Not unlike a unicorn, these New Creatives are a great way to see the future marriage of technology and creative industries. Too often funded differently, with separate conferences and separate trade-shows, New Creatives point to a more integrated education, workplace and future ideas. Catch em while you can!

I recently gave a talk at the closing event of an EU-funded program to support the creative industries around Coventry and it gave me an opportunity to think about my 'practice'.

This is a word people in the creative industries like. It sounds like 'craft' but with more intent, more direction. I don't think of what I do as a practice, I don't have a studio space anymore, and I don't work with other people in that studio space.

However, I do know plenty of people who have studios and even more people (who I'm calling New Creatives as an hommage to James Bridle's New Aesthetic) who add to those studios in ways I find compelling & admire.

I wanted to share what New Creatives are for me if only to shine a light on new ways of working in the creative industries, ways which the government does not acknowledge when it defines these industries but ways which lead to innovation across a number of disciplines.

A definition

If I had to define a New Creative, I would say it is:

A flexible professional who uses their knowledge of programming to lead the early stage of client projects in the arts and/or product design.

What I'm implying in this definition:

  • That person usually works as a freelancer (with their own registered company) or as part of a micro-SME (less than 5 employees).
  • They have a deep knowledge of programming because they studied computer science or they are self-taught programmers.
  • They work for clients.
  • They may not be fussed about working with people who will publicly recognise their contribution.
  • They can act as both a creative lead and a technical lead.
  • They are often involved in the early stages of a client project, rarely staying for more than 2 years and often moving on after a few months.
  • They have developed skills in product design and manufacturing through education platforms like the Arduino, the Raspberry Pi and others.
  • New Creatives understand and adapt to product design and software development processes and timelines.

What's new?

In New Media Arts and now the internet of things, clients are turning to these New Creatives to integrate a creative and technological conversation which would traditionally have taken a whole team often working in silos. The external state of the New Creative allows him/her to work in isolation to business processes that might be blocking innovation as well. This doesn't mean the work done by the New Creative always fundamentally disrupts a business completely, but simply that their broad skillset allows them to have an impact more quickly. In that sense, the traditional tension between a designer and an engineer is removed because the New Creative is both.

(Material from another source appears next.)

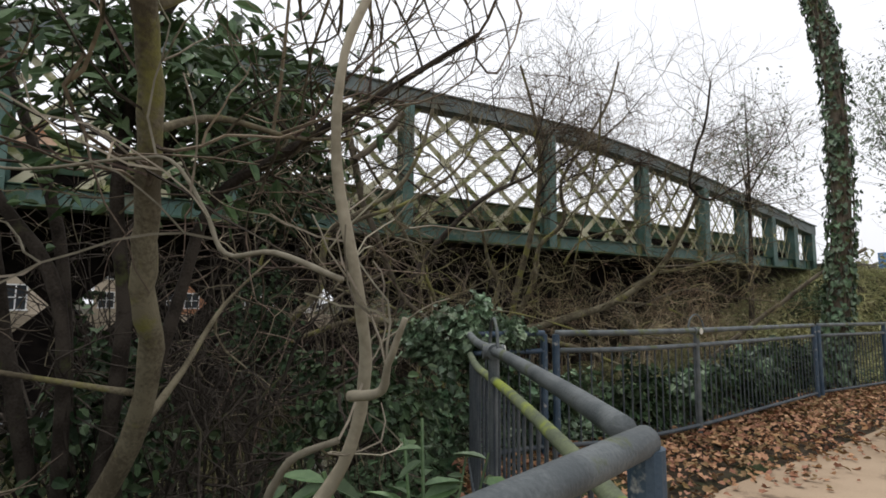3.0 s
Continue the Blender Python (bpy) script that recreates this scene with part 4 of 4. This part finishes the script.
# ---- houses beyond the bridge ----
def house(label, x, y, width, deep, height, ridge, wall_mat, windows, turn=0.0):
    root = thing("house", label, "house", "houses beyond the river", at=(x, y, 0))
    root.rotation_euler = (0, 0, radians(turn))
    w, d = width / 2, deep / 2
    s = Shape()
    s.add([(-w, -d, -0.6), (w, -d, -0.6), (w, d, -0.6), (-w, d, -0.6), (-w, -d, height), (w, -d, height), (w, d, height), (-w, d, height), (-w, 0, ridge), (w, 0, ridge)],
          [(0, 1, 5, 4), (1, 2, 6, 9, 5), (2, 3, 7, 6), (3, 0, 4, 8, 7)])
    s.make("wall", wall_mat, root)
    s = Shape()
    o = 0.3
    for sgn in (-1, 1):
        a = [(-w - o, sgn * (d + o), height - 0.15), (w + o, sgn * (d + o), height - 0.15), (w + o, 0, ridge + 0.1), (-w - o, 0, ridge + 0.1)]
        b = [(p[0], p[1], p[2] + 0.12) for p in a]
        s.add(a + b, [(0, 1, 2, 3), (7, 6, 5, 4), (0, 4, 5, 1), (1, 5, 6, 2), (2, 6, 7, 3), (3, 7, 4, 0)])
    roof = s.make("roof", ROOF, root)
    s = Shape()
    s.box((w - 1.3, -0.35, ridge - 0.5), (w - 0.5, 0.35, ridge + 1.0))
    s.make("chimney", BRICK, roof)
    for wx, wz, ww, wh in windows:
        s = Shape()
        s.box((wx - ww / 2, -d - 0.03, wz), (wx + ww / 2, -d - 0.01, wz + wh))
        win = s.make("window", GLASS, root)
        s = Shape()
        for lo, hi in (((-ww / 2 - 0.06, 0), (-ww / 2, wh)), ((ww / 2, 0), (ww / 2 + 0.06, wh)), ((-ww / 2 - 0.06, wh), (ww / 2 + 0.06, wh + 0.07)), ((-0.03, 0), (0.03, wh)), ((-ww / 2, wh * 0.5 - 0.025), (ww / 2, wh * 0.5 + 0.025))):
            s.box((wx + lo[0], -d - 0.08, wz + lo[1]), (wx + hi[0], -d - 0.032, wz + hi[1]))
        s.box((wx - ww / 2 - 0.12, -d - 0.14, wz - 0.08), (wx + ww / 2 + 0.12, -d - 0.01, wz - 0.001))
        s.make("window_frame", WHITE, win)
    return root


W2 = [(-2.4, 0.9, 1.2, 1.4), (0.2, 0.9, 1.2, 1.4), (2.6, 0.9, 1.0, 1.4), (-2.4, 3.6, 1.2, 1.3), (0.2, 3.6, 1.0, 1.3), (2.6, 3.6, 1.0, 1.3)]
house("tall house with weathered brown tiled roof beyond the bridge", -4.5, 42, 6.5, 7, 9.5, 12.4, TAN_WALL, W2)
for label, x, mat in (("tan-walled house beyond the bridge", 3.2, TAN_WALL), ("red brick house with white windows beyond the bridge", 10.4, BRICK), ("pale rendered house beyond the bridge", 17.6, RENDER_WALL)):
    house(label, x, 62, 6.8, 8, 5.2, 7.6, mat, W2)
for x, y, w in ((-12, 40, 10), (-3.5, 58, 6), (27, 50, 11), (36, 40, 12)):
    leaf_mass("evergreen_hedge", "dark dense evergreen hedge beyond the bridge", "hedge", (x, y, 2.0), (w / 1.6, 1.5, 2.6), 1500, 0.7, ROUND_OUT, SHADED_LEAF, hollow=0.2, stems=60)

s = Shape()
s.box((-13, 20, -0.6), (14.5, 20.1, 0.95))
tagged(s.make("wall_garden", TAN_WALL), "low tan stone garden wall beyond the bridge", "wall", kind="structure")

shed = thing("shed", "blue ribbed sheet-metal shed beyond the bridge end", "shed", at=(41.8, 13.7, -0.4))
s = Shape()
s.box((-1.0, -0.9, 0), (1.0, 0.9, 4.85))
s.make("body", BLUE_SHEET, shed)
for k in range(5):
    s = Shape()
    s.box((-1.08, -0.8 + k * 0.36, 0.05), (-1.002, -0.65 + k * 0.36, 4.8))
    s.make("rib", BLUE_SHEET, shed)

litter_bag = thing("litter", "crumpled faded pink scrap caught on the bank", "litter", at=(5.75, 1.15, 0.72))
s = Shape()
for k in range(16):
    a = k * 0.9
    s.add([(0.06 * math.cos(a + q) * rng.uniform(0.5, 1.2), 0.06 * math.sin(a + q) * rng.uniform(0.5, 1), rng.uniform(-0.05, 0.07)) for q in (0, 1.6, 3.4)], [(0, 1, 2)])
s.make("sheet", PINK, litter_bag)

leaf_carpet("rough_grass", "pale rough grass on the slope below the bridge", "grass", scatter(4600, 15.5, 33, 5.4, 11.5, lambda x, y: north(x, y, 0.35)), 0.34, BLADE_OUT, GRASS, 0.12, tilt=0.9, per=5)

pillar = thing("stone_pillar", "stained mossy stone pillar at the water's edge", "pillar", at=(-0.02, 6.95, ground_height(-0.02, 6.95) - 0.1))
s = Shape()
for k, (w, z0, z1) in enumerate(((0.3, 0, 0.5), (0.27, 0.5, 1.1), (0.275, 1.1, 1.7), (0.26, 1.7, 2.2), (0.265, 2.2, 2.75))):
    m = Matrix.Translation((0.01 * math.sin(k * 2.1), 0.01 * math.cos(k * 3), 0)) @ Matrix.Rotation(0.03 * math.sin(k * 1.7), 4, "Z")
    s.box((-w, -w, z0 + 0.006), (w, w, z1 - 0.006), m)
s.make("block", DARK_STONE, pillar)

leaf_mass("evergreen_bush", "dark evergreen leaves hanging below the bank tree", "bush", (6.85, 5.25, 1.15), (0.45, 0.5, 0.75), 900, 0.06, ROUND_OUT, SHADED_LEAF, hollow=0.3)
leaf_mass("ivy_clump", "dark ivy smothering the foot of a bank tree", "ivy", (5.75, 4.3, 0.5), (0.4, 0.4, 0.7), 800, 0.085, IVY_OUT, SHADED_LEAF, hollow=0.3)
leaf_mass("bush", "pale olive bush on the slope by the abutment", "bush", (23.4, 8.5, 0.9), (1.6, 0.9, 1.1), 2200, 0.14, LANCE_OUT, GRASS, hollow=0.3, stems=60)
leaf_mass("bush", "pale olive scrub beside the far railing", "bush", (19.6, 7.6, 0.5), (1.3, 0.7, 0.7), 1300, 0.12, LANCE_OUT, GRASS, hollow=0.3, stems=50)
leaf_mass("ivy_mound", "ivy in a lighter, lit leaf colour trailing along the short railing", "ivy", (8.72, 3.8, 1.05), (0.3, 0.16, 0.2), 700, 0.06, IVY_OUT, LIT_IVY, hollow=0.5)
leaf_mass("bush", "olive scrub before the far shed", "bush", (36, 12.6, 2.2), (3.2, 1.0, 1.9), 1500, 0.3, LANCE_OUT, GRASS, hollow=0.2, stems=60)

You could see this as a threat to the design industry, but it's not quite the case. A New Creative simply allows their clients to move away from traditional design values & processes (strong sense of authorship, long-lasting impact, expensive market research and mass production) by replacing it with a variant of software design processes (iterative prototyping, proof of concept and design fiction as a tool for communication) and assessing the results in different ways.

Their engagement though is ephemeral and they quickly move on from organisations, so their value needs to ultimately be internalised by the client in the form of changing HR practices or restructuring whole business processes. Easier said than done. But the New Creative doesn't care, because he/she has already found work elsewhere.

They are highly autonomous and well paid which allows them plenty of time to keep learning about other design processes whether that's electronics design, CAD, sewing, photography, film whatever will get them to contextualise and examine the impact of software in new ways.

Where do they come from?

Most of the New Creatives I've had the pleasure of encountering did Computer Science at university but with an interest or minor in humanities. Some came to CS later on in life.

This means that our art and design schools are terrible at creating the type of real multi-disciplinarity which our societies need to come up with innovative ideas based on complexity.

Why should you care?

Not unlike a unicorn, these New Creatives are a great way to see the future marriage of technology and creative industries. Too often funded differently, with separate conferences and separate trade-shows, New Creatives point to a more integrated education, workplace and future ideas. Catch em while you can!